SIOUX FALLS, S.D. (KELO) — A vast majority of people diagnosed with COVID-19 survive. The disease, however, has brought some survivors to the brink. Some have dealt with health issues that last well beyond infection.
Conditions taking place weeks or perhaps months past infection are called post-COVID, long COVID or long-haul COVID, according to the Centers for Disease Control and Prevention. 44-year-old Shawn Ericsson of Sioux Falls was diagnosed with COVID-19 in March. Symptoms for him were immediately heavy. He was in the ICU with COVID-19 for two weeks. Then, the day he was intubated, he made some videos.

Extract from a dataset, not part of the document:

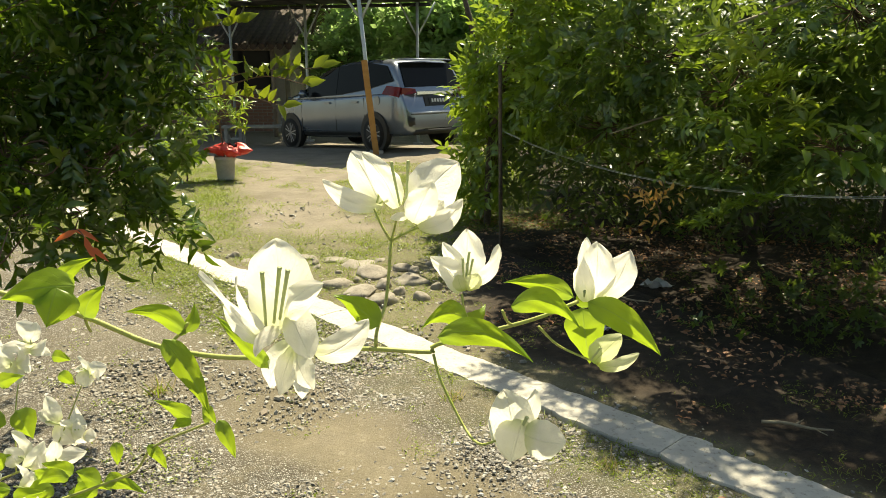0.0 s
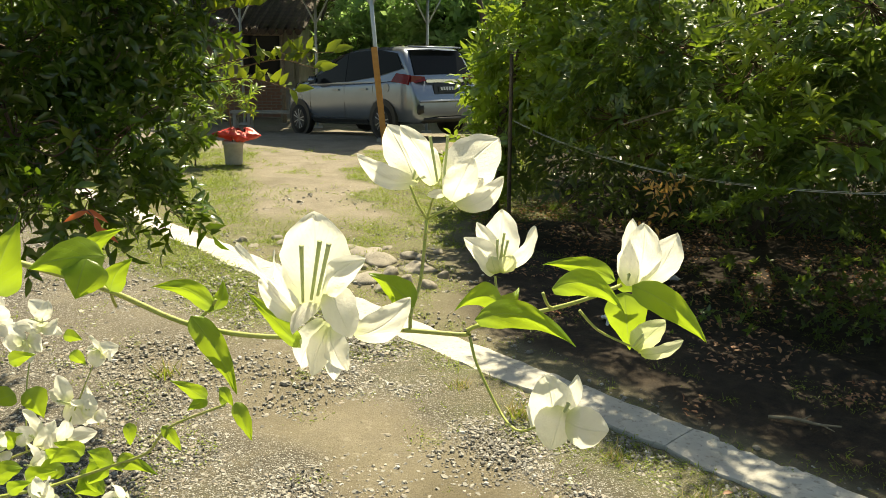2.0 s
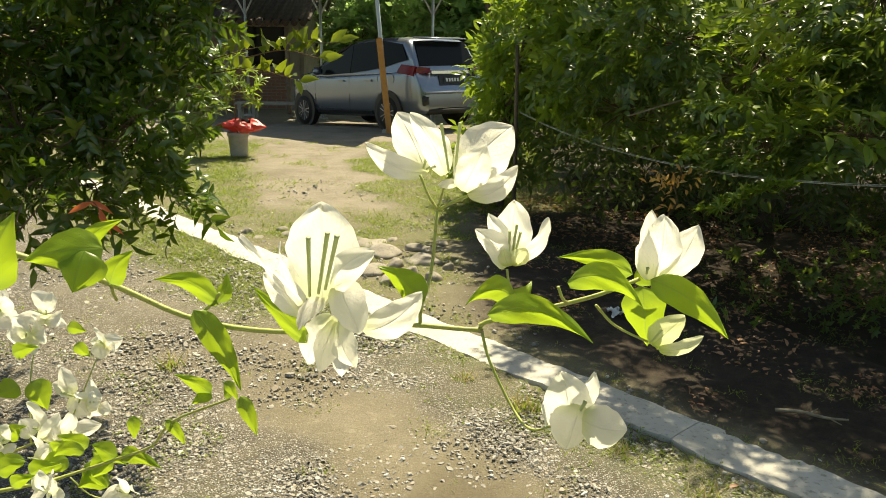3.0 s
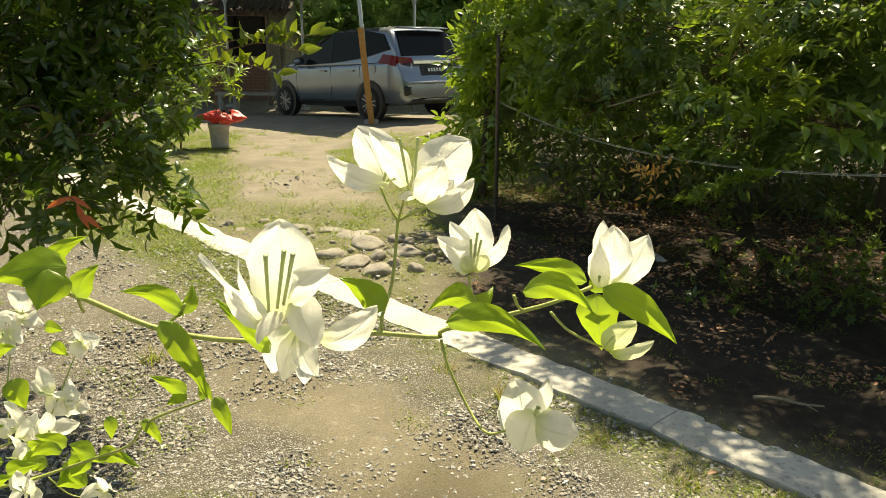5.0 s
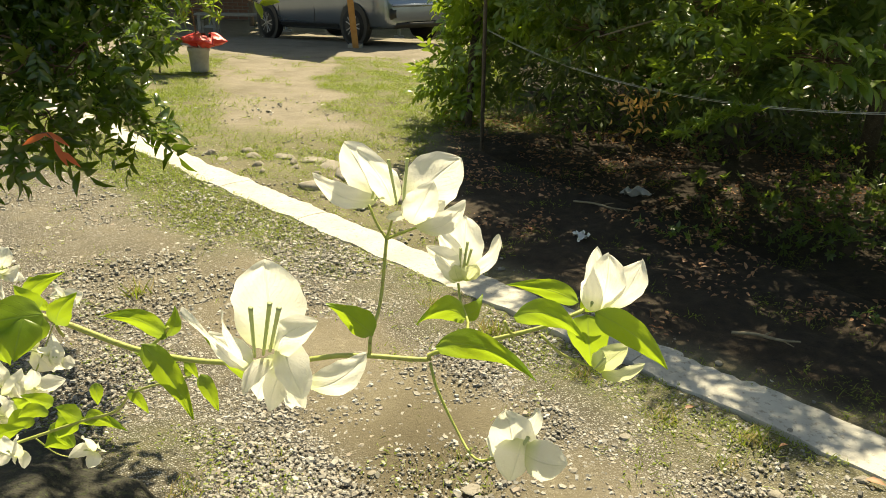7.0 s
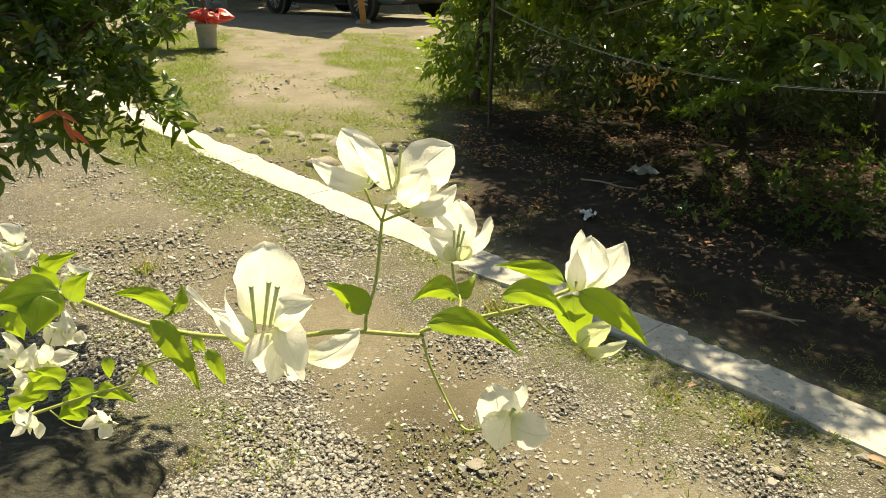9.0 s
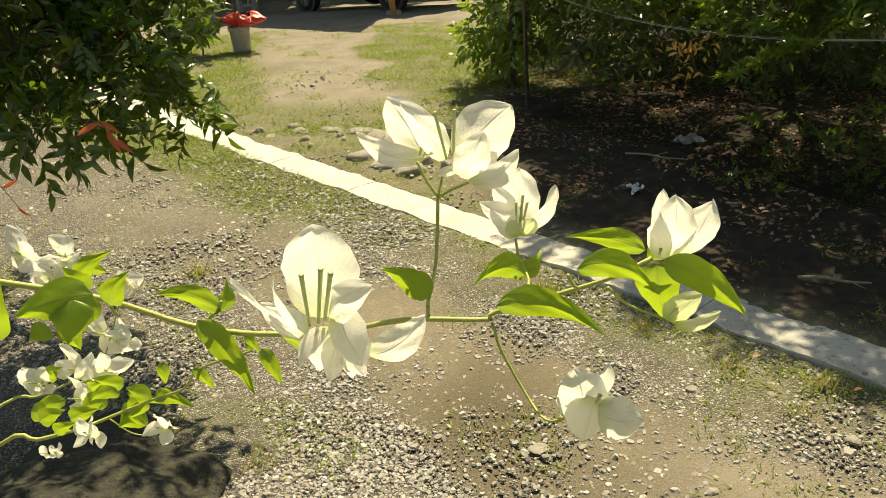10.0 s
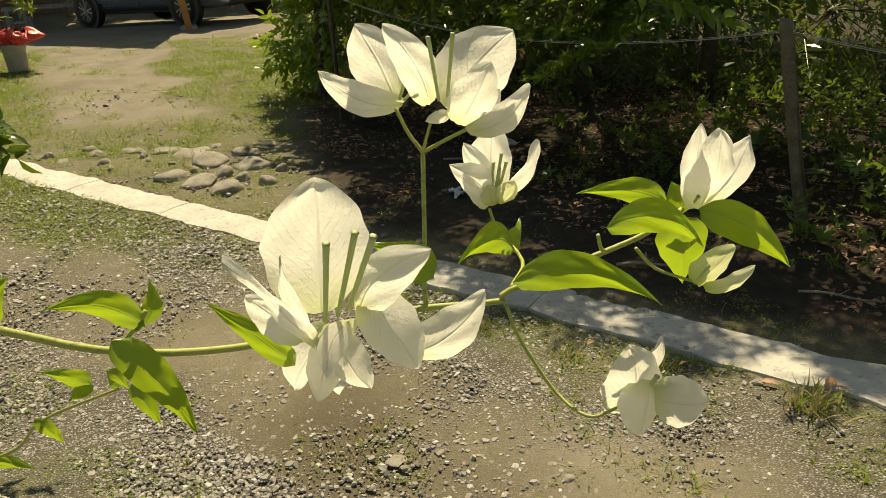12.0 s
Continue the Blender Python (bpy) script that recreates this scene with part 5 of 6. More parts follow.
        lamp = panel("tail_lamp", [(-0.26, sgn * 0.825, 0.985), (-0.66, sgn * 0.80, 0.92), (-0.685, sgn * 0.765, 1.08), (-0.36, sgn * 0.79, 1.12)][::sgn], M["lamp_red"], root, 0.02, "red wrap-round tail lamp")
        panel("lens", [(-0.68, sgn * 0.78, 0.935), (-0.725, sgn * 0.47, 0.98), (-0.70, sgn * 0.47, 1.05), (-0.685, sgn * 0.75, 1.07)][::sgn], M["lamp_red"], lamp, 0.018)
        panel("clear_lens", [(-0.40, sgn * 0.822, 0.955), (-0.66, sgn * 0.808, 0.918), (-0.66, sgn * 0.80, 0.945), (-0.36, sgn * 0.815, 0.98)][::sgn], M["chrome"], lamp, 0.008, "pale clear lens strip")
        part("reflector", box_bm((0.06, 0.26, 0.17), (-0.775, sgn * 0.60, 0.51), (0, 0, sgn * 14), 0.02), M["dark_trim"], root, "dark bumper recess with reflector", True)
    bm = bmesh.new()
    bmesh.ops.create_cone(bm, cap_ends=True, segments=20, radius1=0.075, radius2=0.075, depth=0.008, matrix=pose(-0.12, 0.842, 0.88, 90, 0, 0))
    part("fuel_flap", bm, M["paint"], root)
    panel("rear_window", [(-0.672, 0.66, 1.09), (-0.672, -0.66, 1.09), (-0.445, -0.58, 1.50), (-0.445, 0.58, 1.50)], M["tinted_glass"], root, 0.01, "dark sloping rear window")
    part("spoiler", box_bm((0.22, 1.1, 0.024), (-0.47, 0, 1.56), (0, -8, 0), 0.01), M["paint"], root, "silver roof spoiler", True)
    part("tailgate_strip", box_bm((0.04, 0.9, 0.05), (-0.715, 0, 0.98), (0, 0, 0), 0.012), M["chrome"], root, "chrome strip over the plate")
    part("plate_recess", box_bm((0.02, 0.6, 0.18), (-0.742, 0, 0.84), (0, 12, 0), 0.008), M["dark_trim"], root)
    plate = part("number_plate", box_bm((0.012, 0.4, 0.12), (-0.758, 0, 0.84), (0, 12, 0), 0.004), M["plate"], root, "black number plate")
    for i in range(5):
        part("bar", box_bm((0.006, 0.04, 0.06), (-0.767, -0.13 + 0.065 * i, 0.85), (0, 12, 0)), M["white_bar"], plate)
    part("bumper_lower", box_bm((0.12, 1.2, 0.12), (-0.74, 0, 0.33), (0, 0, 0), 0.03), M["dark_trim"], root, "black lower bumper", True)
    part("bumper_lip", box_bm((0.1, 1.36, 0.05), (-0.80, 0, 0.64), (0, 0, 0), 0.02), M["paint"], root, "silver bumper ledge", True)
    for x in (0.0, 2.65):
        for sgn in (1, -1):
            # no hollow here: a dark disc paints the shade of the wheel well
            bm = bmesh.new()
            bmesh.ops.create_cone(bm, cap_ends=True, segments=28, radius1=0.365, radius2=0.365, depth=0.06, matrix=pose(x, sgn * 0.828, 0.33, 90, 0, 0))
            part("wheel_arch", bm, M["dark_trim"], root, "flat dark disc standing in for the shaded wheel well")
            bm = bmesh.new()
            bmesh.ops.create_cone(bm, cap_ends=True, segments=28, radius1=0.305, radius2=0.305, depth=0.19, matrix=pose(x, sgn * 0.77, 0.305, 90, 0, 0))
            bmesh.ops.bevel(bm, geom=[e for e in bm.edges if e.calc_length() < 0.1], offset=0.025, segments=2, affect="EDGES")
            wheel = part("wheel", bm, M["tyre"], root, "black tyre", True)
            # dark backing disc paints the shade between the spokes
            bm = bmesh.new()
            bmesh.ops.create_cone(bm, cap_ends=True, segments=28, radius1=0.2, radius2=0.2, depth=0.02, matrix=pose(x, sgn * 0.862, 0.305, 90, 0, 0))
            part("rim", bm, M["dark_trim"], wheel)
            for j in range(10):
                a = 36 * j + 18 + 5 * (-1) ** j
                ca, sa = math.cos(radians(a)), math.sin(radians(a))
                part("spoke", box_bm((0.19, 0.02, 0.022), (x + 0.1 * ca, sgn * 0.875, 0.305 + 0.1 * sa), (0, -a, 0), 0.008), M["rim"], wheel)
    return root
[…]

“I was very confident I was going to make it but I also made videos to everyone for the chance that I didn’t make it, and just kind of those I guess farewells and something that they could hold onto I guess if I didn’t make it,” Ericsson said.
While he did make it, it’s been quite the journey.
“At the worst was certainly right before intubation, and it was just that feeling of really breathing underwater,” Ericsson said.
“He literally communicated by looking at a chart and blinking after we’d say, is it an A, B, C, he’d have to spell things out, he literally couldn’t even lift a finger, he was so much atrophy,” wife Stacia Ericsson said.
“Learning how to sit up again, learning how to stand, learning how to walk, learning how to step up two inches on a step, all those things were nearly impossible,” Shawn Ericsson said.
Physical therapist Rochelle Wurth worked with Shawn.
“He was using oxygen just for walking,” Wurth said. “At the time when he started he could walk six minutes continuously but had to have oxygen on throughout all that, by the time he was discharged he came in without oxygen.”
“I have to continuously stretch throughout the day … when I wake up, I have to do breathing exercises,” Shawn Ericsson said.
He was in his forties with good health and no preexisting conditions, but COVID-19 dramatically shook his world.
“There’s a lot of people that don’t get through it, and don’t let one of those people be you,” Shawn Ericsson said. “Get the COVID vaccine.”
Now in late November, Shawn marvels at the world he is around to savor.
“The sunsets seem a little prettier, and the sky seems a lot more amazing,” he said.